With Paul Goldschmidt still with Team USA in the World Baseball Classic, Herrmann has seen a handful of starts recently at first base, including Tuesday when he singled in his first three at-bats against the Texas Rangers.
But, again, it’s behind the plate where Herrmann would prefer to be positioned.
“In the long run it would be nice just to concentrate on one position like most players do and really try to perfect that. But, as for now, this is what’s getting me a job,” he said. “I know I’m a good enough catcher to be here, but it’s also nice just to be able to play all these extra positions to help me get into the lineup more.”
A four-year veteran, Owings feels the same way.
There are two different gloves in his locker.
After bouncing between second base and shortstop in each of his first three big-league seasons, Owings in 2016 added center field to his resume in addition to playing both middle infield positions.

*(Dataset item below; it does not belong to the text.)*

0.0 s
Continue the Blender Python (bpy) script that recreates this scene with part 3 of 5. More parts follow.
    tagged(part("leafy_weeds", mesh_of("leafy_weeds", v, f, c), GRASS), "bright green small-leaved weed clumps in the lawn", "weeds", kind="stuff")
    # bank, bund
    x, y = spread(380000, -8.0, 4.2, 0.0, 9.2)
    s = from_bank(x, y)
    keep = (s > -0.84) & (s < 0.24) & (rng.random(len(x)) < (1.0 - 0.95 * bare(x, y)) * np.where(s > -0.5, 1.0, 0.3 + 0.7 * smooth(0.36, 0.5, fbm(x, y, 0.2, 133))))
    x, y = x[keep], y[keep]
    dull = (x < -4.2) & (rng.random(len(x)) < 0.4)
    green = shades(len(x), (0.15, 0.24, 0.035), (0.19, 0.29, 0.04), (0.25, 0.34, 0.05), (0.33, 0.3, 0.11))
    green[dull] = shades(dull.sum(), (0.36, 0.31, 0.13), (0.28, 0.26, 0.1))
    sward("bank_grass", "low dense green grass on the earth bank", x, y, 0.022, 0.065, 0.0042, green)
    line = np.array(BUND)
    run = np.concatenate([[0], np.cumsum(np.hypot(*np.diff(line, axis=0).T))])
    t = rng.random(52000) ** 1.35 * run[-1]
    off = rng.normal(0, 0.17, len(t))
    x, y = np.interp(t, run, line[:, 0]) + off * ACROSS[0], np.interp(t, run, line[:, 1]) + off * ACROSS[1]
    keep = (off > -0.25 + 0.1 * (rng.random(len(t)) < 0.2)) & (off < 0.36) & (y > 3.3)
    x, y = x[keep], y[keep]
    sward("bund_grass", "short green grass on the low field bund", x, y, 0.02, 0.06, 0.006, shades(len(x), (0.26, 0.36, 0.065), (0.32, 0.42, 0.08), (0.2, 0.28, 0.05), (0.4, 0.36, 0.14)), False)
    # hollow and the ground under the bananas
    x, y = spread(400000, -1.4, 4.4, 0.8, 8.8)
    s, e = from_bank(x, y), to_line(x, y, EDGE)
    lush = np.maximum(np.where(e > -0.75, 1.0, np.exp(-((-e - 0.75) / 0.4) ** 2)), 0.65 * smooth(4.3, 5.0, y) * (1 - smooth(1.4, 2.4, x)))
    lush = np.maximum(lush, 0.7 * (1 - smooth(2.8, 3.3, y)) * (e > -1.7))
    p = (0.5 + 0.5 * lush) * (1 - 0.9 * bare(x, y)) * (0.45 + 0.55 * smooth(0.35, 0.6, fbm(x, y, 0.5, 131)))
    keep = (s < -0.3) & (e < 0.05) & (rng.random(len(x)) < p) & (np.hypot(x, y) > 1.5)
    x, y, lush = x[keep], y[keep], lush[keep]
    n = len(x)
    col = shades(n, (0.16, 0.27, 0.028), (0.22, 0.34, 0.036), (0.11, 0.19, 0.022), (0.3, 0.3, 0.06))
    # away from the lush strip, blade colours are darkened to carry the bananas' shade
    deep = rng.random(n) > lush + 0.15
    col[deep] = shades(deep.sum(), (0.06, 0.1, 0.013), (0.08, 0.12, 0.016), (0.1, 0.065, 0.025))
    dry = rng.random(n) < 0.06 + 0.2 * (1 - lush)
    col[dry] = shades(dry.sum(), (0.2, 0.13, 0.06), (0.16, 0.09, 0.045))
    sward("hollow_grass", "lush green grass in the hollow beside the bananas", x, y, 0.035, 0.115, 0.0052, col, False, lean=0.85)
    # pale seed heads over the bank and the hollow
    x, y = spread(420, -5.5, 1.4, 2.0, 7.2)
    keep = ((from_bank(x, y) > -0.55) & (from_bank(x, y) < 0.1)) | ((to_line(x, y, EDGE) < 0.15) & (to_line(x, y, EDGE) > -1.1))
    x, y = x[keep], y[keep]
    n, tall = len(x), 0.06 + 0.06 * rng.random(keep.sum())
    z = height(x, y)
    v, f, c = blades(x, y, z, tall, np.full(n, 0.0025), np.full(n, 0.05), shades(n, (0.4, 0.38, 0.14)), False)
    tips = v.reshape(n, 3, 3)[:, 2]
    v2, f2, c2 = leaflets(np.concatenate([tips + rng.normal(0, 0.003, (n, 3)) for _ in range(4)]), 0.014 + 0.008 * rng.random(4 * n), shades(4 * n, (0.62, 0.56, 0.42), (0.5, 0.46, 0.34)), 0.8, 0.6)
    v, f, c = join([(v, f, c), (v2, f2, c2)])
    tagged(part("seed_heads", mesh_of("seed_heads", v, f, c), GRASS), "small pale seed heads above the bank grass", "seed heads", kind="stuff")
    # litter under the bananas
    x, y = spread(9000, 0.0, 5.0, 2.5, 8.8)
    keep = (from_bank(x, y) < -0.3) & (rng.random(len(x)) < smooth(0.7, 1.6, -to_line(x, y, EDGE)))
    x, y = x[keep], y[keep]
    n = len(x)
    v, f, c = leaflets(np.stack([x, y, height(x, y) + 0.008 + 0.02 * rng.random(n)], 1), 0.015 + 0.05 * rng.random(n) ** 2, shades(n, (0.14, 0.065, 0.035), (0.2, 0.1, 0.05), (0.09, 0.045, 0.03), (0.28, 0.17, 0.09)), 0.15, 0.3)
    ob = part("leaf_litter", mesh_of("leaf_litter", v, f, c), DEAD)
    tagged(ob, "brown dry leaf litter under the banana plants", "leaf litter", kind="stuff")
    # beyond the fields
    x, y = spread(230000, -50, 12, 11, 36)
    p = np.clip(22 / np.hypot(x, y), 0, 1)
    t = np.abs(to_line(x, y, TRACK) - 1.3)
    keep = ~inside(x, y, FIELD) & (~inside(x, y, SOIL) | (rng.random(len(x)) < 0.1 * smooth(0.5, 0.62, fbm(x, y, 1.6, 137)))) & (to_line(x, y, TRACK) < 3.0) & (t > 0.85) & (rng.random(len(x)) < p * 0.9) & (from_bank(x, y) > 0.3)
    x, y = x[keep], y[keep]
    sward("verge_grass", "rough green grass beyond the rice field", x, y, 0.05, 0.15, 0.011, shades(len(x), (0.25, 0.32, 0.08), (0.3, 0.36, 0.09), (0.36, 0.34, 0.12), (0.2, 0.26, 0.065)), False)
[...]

Outfield was a new experience for Owings, who made 47 starts there. He was asked to make the move following the injury to starter A.J. Pollock only days prior to the beginning of the season.
“Going back to being a little kid, if coach told you go play second base, what are you going to say, ‘no’, and not go play? For me, I just took it as a challenge. I enjoyed it and I made it fun,” said Owings, who used Pollock’s outfield glove. “(First base/outfield coach) Dave McKay helped me do a great job. We were doing early work like every day before every game for the first month of the season, so I wouldn’t have had any luck out there, I don’t think, if it wasn’t for him.”

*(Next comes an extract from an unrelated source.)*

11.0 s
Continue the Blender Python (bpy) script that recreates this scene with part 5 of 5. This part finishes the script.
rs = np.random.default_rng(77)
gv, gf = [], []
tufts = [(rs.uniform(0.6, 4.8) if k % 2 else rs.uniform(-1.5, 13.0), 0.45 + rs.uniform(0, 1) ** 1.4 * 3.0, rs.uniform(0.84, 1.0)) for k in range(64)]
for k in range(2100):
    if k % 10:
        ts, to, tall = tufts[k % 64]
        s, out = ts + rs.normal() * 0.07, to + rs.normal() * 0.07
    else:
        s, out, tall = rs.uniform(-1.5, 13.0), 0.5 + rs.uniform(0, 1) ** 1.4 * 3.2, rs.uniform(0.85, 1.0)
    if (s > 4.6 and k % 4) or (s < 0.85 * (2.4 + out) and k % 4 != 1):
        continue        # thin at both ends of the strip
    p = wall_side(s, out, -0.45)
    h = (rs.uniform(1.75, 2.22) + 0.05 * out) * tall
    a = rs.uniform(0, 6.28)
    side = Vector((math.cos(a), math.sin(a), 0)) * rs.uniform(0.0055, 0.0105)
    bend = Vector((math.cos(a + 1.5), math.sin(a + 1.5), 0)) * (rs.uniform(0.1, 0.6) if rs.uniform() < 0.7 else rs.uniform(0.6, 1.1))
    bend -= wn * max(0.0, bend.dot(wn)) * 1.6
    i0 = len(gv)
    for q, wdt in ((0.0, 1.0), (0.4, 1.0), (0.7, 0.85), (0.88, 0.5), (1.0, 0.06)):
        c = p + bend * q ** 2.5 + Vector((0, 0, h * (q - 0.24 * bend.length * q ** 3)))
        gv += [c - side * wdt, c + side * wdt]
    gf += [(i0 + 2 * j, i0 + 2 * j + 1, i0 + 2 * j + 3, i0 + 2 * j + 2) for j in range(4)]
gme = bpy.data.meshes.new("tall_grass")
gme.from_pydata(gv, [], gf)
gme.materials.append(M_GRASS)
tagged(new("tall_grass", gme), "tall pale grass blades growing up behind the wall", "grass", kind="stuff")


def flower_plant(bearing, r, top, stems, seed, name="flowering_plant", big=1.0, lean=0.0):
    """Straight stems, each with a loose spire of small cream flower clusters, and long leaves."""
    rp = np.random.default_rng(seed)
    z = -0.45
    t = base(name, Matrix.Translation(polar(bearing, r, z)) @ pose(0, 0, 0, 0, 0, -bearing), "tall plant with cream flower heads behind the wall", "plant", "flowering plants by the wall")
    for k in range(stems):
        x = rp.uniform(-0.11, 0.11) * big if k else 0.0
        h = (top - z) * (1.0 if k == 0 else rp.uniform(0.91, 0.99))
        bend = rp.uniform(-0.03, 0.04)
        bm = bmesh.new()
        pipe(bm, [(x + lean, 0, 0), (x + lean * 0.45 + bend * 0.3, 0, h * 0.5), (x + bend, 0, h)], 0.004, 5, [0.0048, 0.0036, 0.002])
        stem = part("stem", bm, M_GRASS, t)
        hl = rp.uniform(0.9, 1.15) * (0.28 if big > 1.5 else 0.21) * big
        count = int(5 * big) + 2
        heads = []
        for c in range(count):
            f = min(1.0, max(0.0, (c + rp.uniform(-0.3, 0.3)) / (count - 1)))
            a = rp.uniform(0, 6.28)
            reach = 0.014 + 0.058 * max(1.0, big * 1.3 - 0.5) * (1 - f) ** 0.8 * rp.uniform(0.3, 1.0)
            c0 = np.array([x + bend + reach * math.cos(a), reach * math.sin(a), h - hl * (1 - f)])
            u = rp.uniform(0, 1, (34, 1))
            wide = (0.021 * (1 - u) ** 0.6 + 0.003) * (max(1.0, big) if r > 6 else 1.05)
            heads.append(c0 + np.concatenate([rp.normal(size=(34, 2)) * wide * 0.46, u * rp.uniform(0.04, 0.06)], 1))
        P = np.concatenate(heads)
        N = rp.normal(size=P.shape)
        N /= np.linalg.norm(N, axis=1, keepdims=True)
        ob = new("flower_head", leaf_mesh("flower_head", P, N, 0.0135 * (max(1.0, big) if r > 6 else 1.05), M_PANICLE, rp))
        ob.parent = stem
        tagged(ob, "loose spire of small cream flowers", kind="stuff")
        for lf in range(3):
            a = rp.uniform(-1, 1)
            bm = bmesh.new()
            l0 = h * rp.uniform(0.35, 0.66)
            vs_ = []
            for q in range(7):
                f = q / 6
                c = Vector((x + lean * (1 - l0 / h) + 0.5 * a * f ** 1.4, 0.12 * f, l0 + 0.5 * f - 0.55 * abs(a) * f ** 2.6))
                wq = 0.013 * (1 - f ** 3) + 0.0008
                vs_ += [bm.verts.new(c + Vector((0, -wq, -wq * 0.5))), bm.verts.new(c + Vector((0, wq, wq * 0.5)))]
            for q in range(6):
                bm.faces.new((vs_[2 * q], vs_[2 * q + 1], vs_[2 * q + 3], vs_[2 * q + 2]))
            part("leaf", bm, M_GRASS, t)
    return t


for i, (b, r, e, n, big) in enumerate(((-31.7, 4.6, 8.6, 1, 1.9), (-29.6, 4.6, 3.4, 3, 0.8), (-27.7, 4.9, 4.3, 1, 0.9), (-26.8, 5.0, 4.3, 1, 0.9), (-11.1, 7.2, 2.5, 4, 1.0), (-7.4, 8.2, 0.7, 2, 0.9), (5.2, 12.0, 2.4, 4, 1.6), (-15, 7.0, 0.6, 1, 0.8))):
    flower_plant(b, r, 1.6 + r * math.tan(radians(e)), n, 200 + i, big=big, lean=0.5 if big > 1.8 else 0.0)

Center field is not in the plans for Owings this season, however. Right field is.
Owings received his first game reps in right field this week, playing a handful of innings on Tuesday and getting the start on Friday at the Oakland A’s.

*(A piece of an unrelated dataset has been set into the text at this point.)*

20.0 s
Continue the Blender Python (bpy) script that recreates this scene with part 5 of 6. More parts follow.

The preference, though, is the infield — specifically shortstop.
It’s an open competition at that position, according to Lovullo. Owings, Nick Ahmed and Ketel Marte are all in the mix.
“Like I told Torey, I think everybody’s dream is to show up and be an everyday player (so) whatever gives me the opportunity to do that, I’m more than willing to help the team out,” Owings said. “I liked going back to shortstop a little bit last year and kind of getting settled in there, so it is nice on that end to kind of show up and kind of be stuck in one spot. But, at the same time, it’s about winning ball games and for me, to help the team out any way I can, if that’s giving somebody a day off somewhere or playing short, second and right three days in a row—moving around like that—I’ll be able to do that.”
— Making his fifth Cactus League start, right-hander Shelby Miller pitched 3.1 innings, allowing one run on three hits with two walks and eight strikeouts against the Seattle Mariners at Salt River Fields on Friday.
He was removed from the game having thrown 73 pitches, 47 for strikes, including 12-of-15 first-pitch strikes.
Miller labored through a 29-pitch, 15-minute first inning when the Mariners scored their run, an RBI double by third baseman Kyle Seager.
— Beginning with Zack Greinke’s start on Saturday, D-backs pitchers will bat in games.
“We’re ready to take the next step,” Lovullo said, “but you always worry about how that next step will go. The obvious ones are hit-by-pitches or getting jammed and damaging hands or fouling a ball off feet, but that comes with the territory. What I’ve noticed is our pitchers are very prepared as hitters. I’m pleasantly surprised.”
— The D-backs made a roster move on Friday. They optioned right-handed reliever Enrique Burgos to Triple-A Reno.
Burgos, who made 43 appearances last season, had a 9.00 ERA in six games.
— With just over two weeks before Opening Day, Lovullo was asked how the D-backs can be competitive once again in the NL West.
“We have to earn that, we got to earn that. We know. We know we won 69 games last year, and that is a motivating factor for me every day. I think the rest of the organization feels the same way,” he said. “We’re turning the page on what happened last year, and we’re ready to go out there and prove that we’re prepared for the season.”